The film's second love story, and in many ways the more intimately rendered, is that between Affleck and his best buddy Jem (Jeremy Renner), a hard-charging Hotspur covered in Fightin' Irish tattoes and crucifixes who has just got out of prison and does not relish the possibility of going back. Almost any other actor might have taken that fact and rooted Jem in fear. Renner goes entirely the other route and ups the glee quotient. Fresh from his bullet-headed tour-de-force as a bomb disposal expert in last years The Hurt Locker — you didn't know which he ought to defuse first: himself or the bombs — Renner rips through The Town with exactly the same mixture of threat and devil-may-care pugnacity. It's crazy, infectious stuff: if you are a man and you watch this movie you will leave the cinema imitating the scene in which Renner, disguised in police uniform, is hailed by an FBI agent behind him, realises the game is up, and turns, opening fire with his machine gune as he goes. The technical term for this is, I believe: unbelievably cool.
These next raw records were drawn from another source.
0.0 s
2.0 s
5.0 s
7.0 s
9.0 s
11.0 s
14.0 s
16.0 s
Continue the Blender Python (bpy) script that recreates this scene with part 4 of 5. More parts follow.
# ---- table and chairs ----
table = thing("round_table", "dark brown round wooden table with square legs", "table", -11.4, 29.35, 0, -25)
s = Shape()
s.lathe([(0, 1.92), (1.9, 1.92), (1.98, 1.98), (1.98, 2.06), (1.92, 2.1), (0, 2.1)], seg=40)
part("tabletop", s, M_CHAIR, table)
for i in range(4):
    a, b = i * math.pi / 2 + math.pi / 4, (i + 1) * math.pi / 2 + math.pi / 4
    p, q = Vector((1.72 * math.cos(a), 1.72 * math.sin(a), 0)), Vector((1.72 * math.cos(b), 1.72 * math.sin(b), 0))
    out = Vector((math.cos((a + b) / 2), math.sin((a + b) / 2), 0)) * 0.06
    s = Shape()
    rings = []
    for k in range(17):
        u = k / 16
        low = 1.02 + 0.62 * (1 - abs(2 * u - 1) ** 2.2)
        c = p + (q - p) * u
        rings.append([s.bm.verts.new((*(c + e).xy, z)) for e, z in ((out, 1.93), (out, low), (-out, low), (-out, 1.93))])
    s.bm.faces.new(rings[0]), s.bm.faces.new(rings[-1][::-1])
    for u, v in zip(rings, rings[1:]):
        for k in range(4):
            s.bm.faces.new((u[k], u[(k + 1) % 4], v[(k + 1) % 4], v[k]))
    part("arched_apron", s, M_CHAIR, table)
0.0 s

A triangle, then, between the sensitive knucklehead who longs to leave the streets of Boston, the girl who will help him and the best friend who takes it as a personal betrayal — The Town is Good Will Hunting with semi-automatics. What gives the film resonance is the amount of smuggled autobiography Affleck has got onto the screen. The increasingly tense dialogues between he and Renner feel like the conclusion to a conversation he has been having with himself since the very beginning of his career, the one about longing and belonging, integrity vs ambition, leaving home without losing sight of yourself, and so on, except instead of working out these issues with Robin Williams in the therapist's office, Doug lets off steam by firing off round after round in some of the most thrilling bank heists since Michael Mann's Heat. A vast improvement, I think you will agree. What most impresses about The Town, in fact, is the way it confound and collapses the central division in contemporary cinema between indie movies and genre pics. It's as if Affleck had spent all his time in the salt-mines of the summer action movie taking notes on what makes the best ones tick, and then infusing that kineticism with the flinty lyricism of the independent films in which he first came to prominence. The result is genre filmmaking of the highest order — with an indelible sense of self-summation, a finetuning and retooling of all things Affleck. As he told the New York Times, “This is an emblem of the person I want to be going forward.” It's more than that. It's a model of personal filmmaking in the age of Transformers. B+


  1. Agree. Saw it last night, a very solid A-.

  2. Absolutely its a very solid movie. I loved the action part of this movie than the romantic one. I was overjoyed after watching this movie as after such a long I saw a good movie that impressed me a lot.